# WHAT TO PRODUCE
For this exercise, return only the lines from the line containing "q.make_compatible(carried.rotation_quaternion)" through the line containing "scene.view_settings.keyframe_insert(path, frame=frame(t))", both ends included, exactly as they are.

# MATERIAL PROVIDED

◆ ◆ ◆

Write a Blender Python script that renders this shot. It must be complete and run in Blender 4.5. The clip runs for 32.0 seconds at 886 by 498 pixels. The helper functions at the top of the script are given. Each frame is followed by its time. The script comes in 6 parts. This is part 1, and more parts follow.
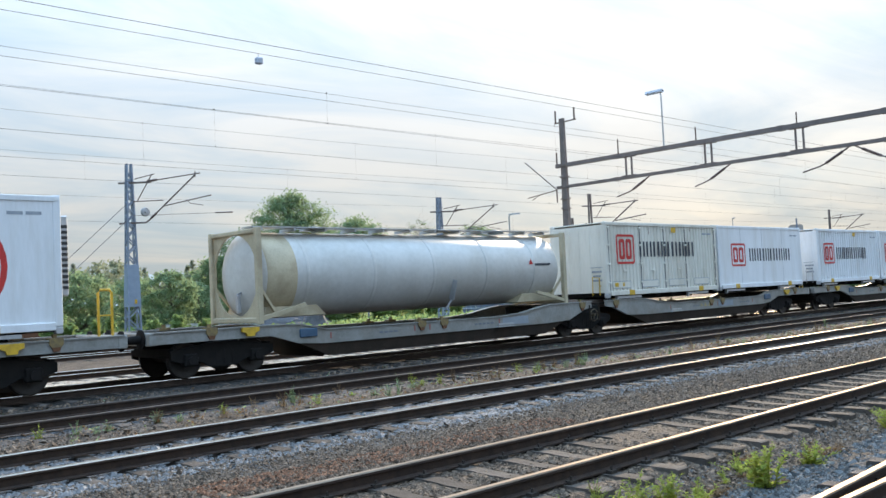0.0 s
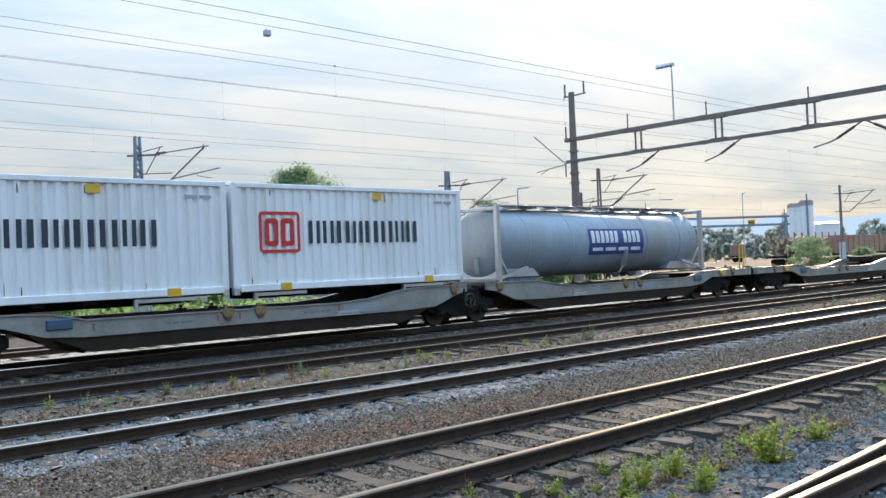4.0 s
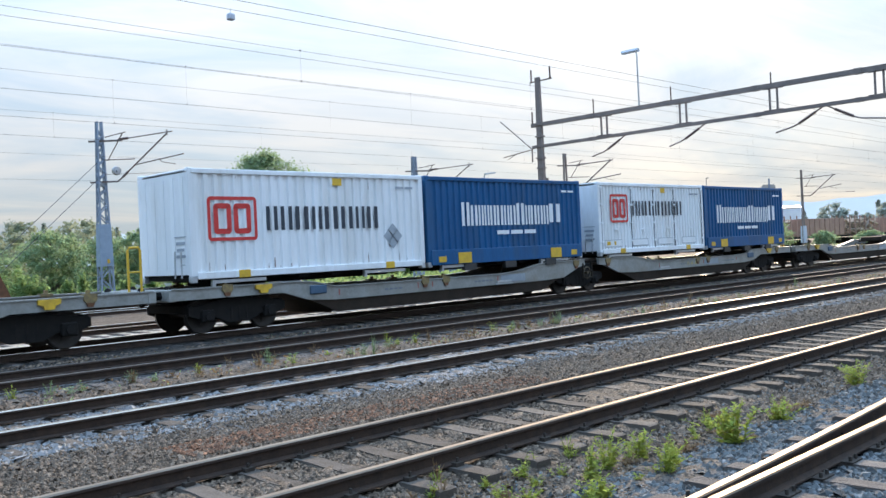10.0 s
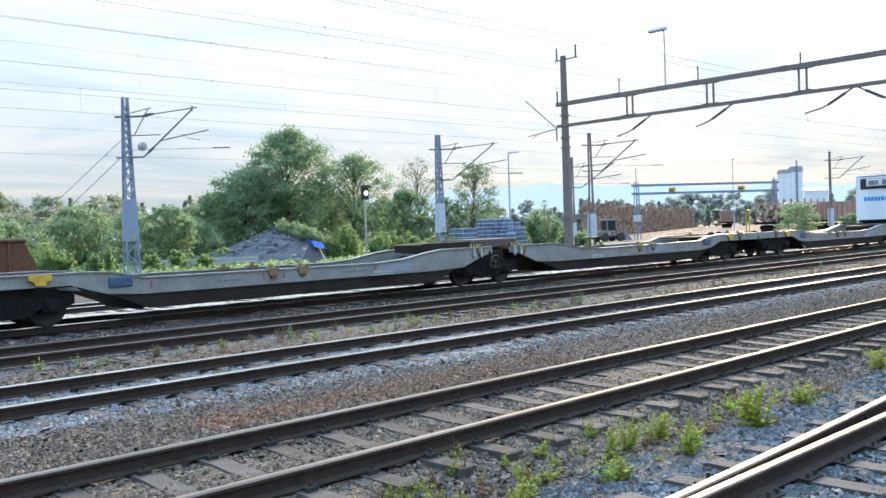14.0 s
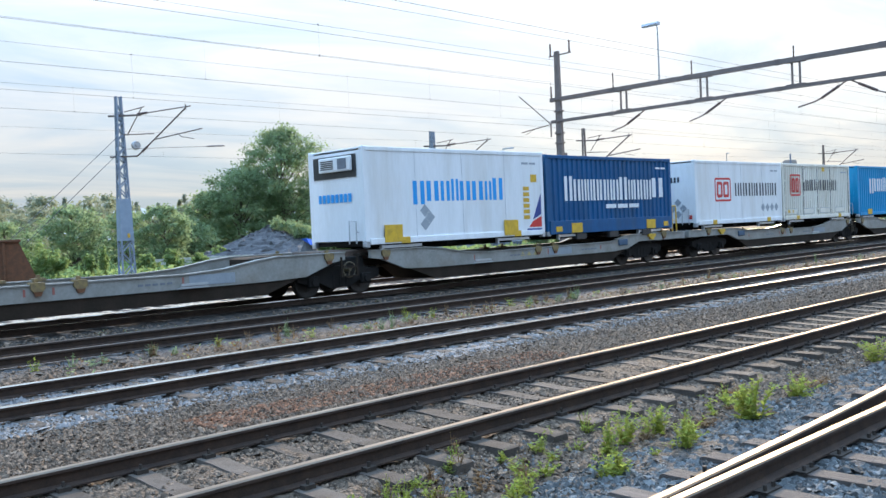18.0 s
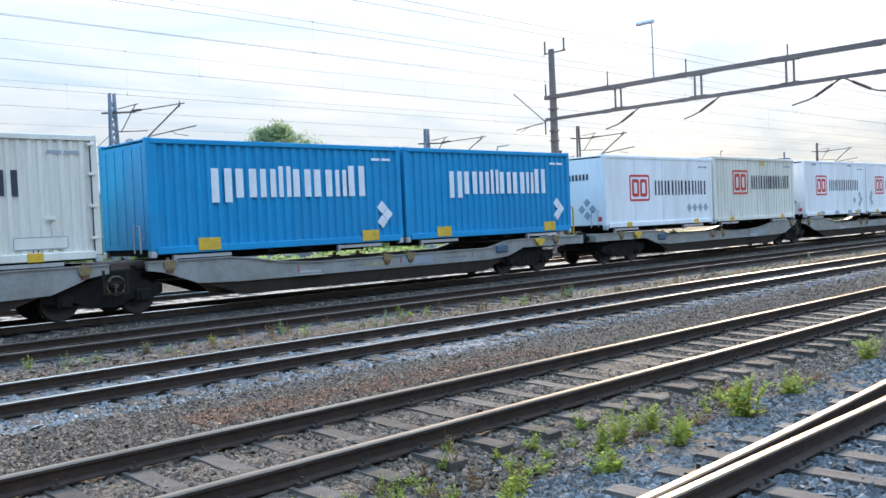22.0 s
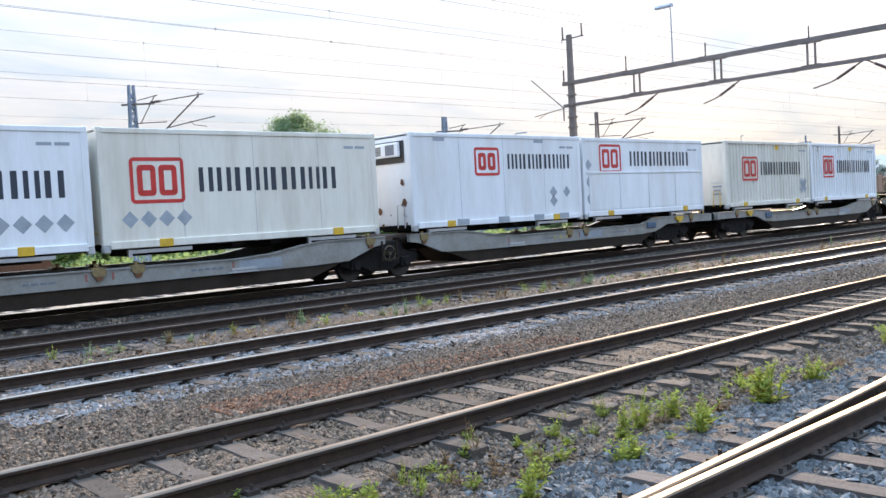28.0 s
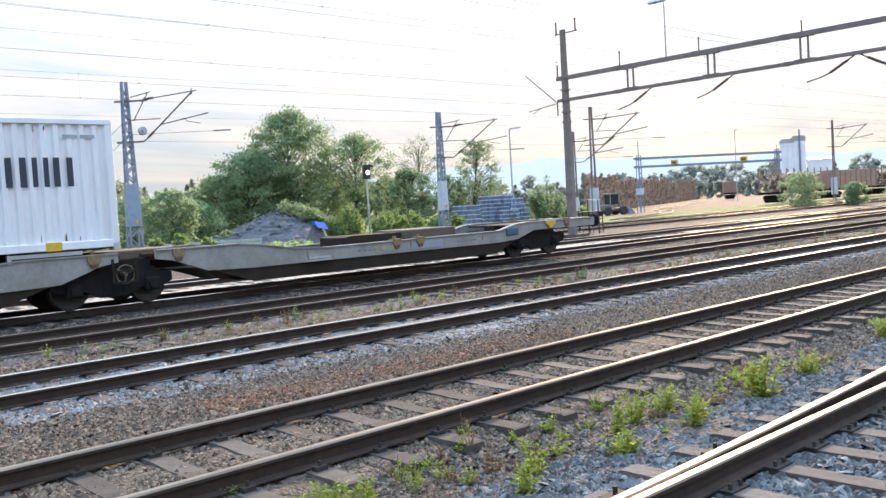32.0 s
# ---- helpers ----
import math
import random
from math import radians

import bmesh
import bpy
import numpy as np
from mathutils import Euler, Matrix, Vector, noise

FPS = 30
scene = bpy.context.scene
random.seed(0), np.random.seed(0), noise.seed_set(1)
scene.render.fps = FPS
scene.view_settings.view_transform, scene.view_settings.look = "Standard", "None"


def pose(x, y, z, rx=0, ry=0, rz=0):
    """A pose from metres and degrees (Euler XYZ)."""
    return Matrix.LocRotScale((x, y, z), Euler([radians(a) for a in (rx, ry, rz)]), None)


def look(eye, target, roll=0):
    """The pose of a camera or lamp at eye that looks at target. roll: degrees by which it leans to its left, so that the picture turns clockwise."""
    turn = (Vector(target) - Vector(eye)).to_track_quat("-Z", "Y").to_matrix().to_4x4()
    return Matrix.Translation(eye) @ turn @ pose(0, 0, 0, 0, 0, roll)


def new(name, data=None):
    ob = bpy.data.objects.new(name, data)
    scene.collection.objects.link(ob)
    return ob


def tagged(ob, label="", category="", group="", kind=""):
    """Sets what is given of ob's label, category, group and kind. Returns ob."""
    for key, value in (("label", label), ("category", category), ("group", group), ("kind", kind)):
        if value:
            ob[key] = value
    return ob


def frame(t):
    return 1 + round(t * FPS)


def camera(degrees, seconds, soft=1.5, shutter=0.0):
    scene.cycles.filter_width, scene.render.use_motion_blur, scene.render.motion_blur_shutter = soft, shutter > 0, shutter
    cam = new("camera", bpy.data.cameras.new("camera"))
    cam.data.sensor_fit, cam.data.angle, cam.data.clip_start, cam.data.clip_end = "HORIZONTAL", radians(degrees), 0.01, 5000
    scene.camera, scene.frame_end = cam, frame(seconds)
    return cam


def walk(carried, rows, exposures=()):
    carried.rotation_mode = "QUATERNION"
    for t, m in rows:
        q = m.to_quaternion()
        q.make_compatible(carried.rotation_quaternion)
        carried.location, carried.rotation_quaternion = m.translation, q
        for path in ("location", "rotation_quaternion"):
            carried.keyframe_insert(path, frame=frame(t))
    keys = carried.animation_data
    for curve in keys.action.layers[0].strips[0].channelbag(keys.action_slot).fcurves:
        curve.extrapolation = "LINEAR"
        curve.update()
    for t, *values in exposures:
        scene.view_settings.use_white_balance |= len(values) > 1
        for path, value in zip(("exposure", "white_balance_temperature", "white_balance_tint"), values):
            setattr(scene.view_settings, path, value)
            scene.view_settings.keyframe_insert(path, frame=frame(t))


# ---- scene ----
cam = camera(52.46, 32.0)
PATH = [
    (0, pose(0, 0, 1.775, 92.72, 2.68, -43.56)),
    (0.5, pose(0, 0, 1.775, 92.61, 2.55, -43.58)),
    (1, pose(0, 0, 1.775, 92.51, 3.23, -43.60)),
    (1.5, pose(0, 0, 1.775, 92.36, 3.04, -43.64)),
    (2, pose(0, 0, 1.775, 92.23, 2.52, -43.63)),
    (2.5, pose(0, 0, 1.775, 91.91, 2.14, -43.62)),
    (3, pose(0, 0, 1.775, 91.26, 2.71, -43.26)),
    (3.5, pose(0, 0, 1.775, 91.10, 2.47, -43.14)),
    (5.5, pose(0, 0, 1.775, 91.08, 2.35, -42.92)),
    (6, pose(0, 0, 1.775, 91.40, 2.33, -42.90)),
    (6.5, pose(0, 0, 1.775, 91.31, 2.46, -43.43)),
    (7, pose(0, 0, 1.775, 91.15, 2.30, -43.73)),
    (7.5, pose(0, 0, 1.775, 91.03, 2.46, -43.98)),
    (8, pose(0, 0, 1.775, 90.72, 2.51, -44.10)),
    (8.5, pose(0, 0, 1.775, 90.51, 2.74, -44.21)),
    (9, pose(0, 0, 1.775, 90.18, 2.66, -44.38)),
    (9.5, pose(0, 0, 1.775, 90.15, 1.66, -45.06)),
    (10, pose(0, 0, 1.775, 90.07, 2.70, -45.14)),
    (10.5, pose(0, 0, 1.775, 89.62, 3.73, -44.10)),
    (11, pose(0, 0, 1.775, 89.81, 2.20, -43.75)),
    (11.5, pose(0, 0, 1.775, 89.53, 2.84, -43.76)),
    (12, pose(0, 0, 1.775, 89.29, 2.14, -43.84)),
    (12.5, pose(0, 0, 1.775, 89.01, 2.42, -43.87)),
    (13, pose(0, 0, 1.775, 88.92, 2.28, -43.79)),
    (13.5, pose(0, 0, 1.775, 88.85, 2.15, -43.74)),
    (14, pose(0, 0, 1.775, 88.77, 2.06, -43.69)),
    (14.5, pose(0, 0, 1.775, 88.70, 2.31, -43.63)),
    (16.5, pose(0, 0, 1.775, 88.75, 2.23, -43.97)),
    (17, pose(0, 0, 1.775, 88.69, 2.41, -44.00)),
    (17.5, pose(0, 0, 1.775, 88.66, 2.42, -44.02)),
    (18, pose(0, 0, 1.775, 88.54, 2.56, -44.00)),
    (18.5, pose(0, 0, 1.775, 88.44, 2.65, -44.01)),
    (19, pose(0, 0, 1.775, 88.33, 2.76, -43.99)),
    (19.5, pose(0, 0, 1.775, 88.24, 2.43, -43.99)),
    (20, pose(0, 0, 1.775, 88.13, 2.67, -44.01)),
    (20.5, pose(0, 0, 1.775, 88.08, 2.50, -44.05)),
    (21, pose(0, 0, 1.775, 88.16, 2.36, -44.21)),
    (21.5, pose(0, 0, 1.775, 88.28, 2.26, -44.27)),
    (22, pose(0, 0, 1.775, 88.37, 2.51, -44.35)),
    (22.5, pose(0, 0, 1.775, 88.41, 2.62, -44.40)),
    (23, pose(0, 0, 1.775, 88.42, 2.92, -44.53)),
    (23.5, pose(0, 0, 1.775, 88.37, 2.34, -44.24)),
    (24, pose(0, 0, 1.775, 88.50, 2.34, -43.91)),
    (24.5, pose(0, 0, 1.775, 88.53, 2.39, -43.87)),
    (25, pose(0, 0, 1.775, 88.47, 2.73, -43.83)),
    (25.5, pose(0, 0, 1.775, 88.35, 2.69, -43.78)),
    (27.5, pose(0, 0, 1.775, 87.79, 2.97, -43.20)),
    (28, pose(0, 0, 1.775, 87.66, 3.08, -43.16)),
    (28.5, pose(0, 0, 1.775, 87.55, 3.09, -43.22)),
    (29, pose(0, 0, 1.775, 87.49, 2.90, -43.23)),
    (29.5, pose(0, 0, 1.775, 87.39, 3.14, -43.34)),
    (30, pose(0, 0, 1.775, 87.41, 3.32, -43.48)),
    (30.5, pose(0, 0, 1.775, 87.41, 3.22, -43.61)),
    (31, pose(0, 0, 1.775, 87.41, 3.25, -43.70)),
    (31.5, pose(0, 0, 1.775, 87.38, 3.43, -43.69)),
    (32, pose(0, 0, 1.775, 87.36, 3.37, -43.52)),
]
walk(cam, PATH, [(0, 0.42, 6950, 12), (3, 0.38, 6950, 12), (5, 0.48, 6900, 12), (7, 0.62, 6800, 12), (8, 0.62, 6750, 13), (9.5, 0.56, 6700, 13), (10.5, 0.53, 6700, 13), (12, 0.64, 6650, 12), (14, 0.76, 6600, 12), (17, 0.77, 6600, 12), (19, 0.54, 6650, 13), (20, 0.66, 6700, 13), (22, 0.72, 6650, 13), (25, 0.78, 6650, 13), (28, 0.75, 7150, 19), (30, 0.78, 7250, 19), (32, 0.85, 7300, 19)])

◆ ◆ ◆

# RESPONSE
        q.make_compatible(carried.rotation_quaternion)
        carried.location, carried.rotation_quaternion = m.translation, q
        for path in ("location", "rotation_quaternion"):
            carried.keyframe_insert(path, frame=frame(t))
    keys = carried.animation_data
    for curve in keys.action.layers[0].strips[0].channelbag(keys.action_slot).fcurves:
        curve.extrapolation = "LINEAR"
        curve.update()
    for t, *values in exposures:
        scene.view_settings.use_white_balance |= len(values) > 1
        for path, value in zip(("exposure", "white_balance_temperature", "white_balance_tint"), values):
            setattr(scene.view_settings, path, value)
            scene.view_settings.keyframe_insert(path, frame=frame(t))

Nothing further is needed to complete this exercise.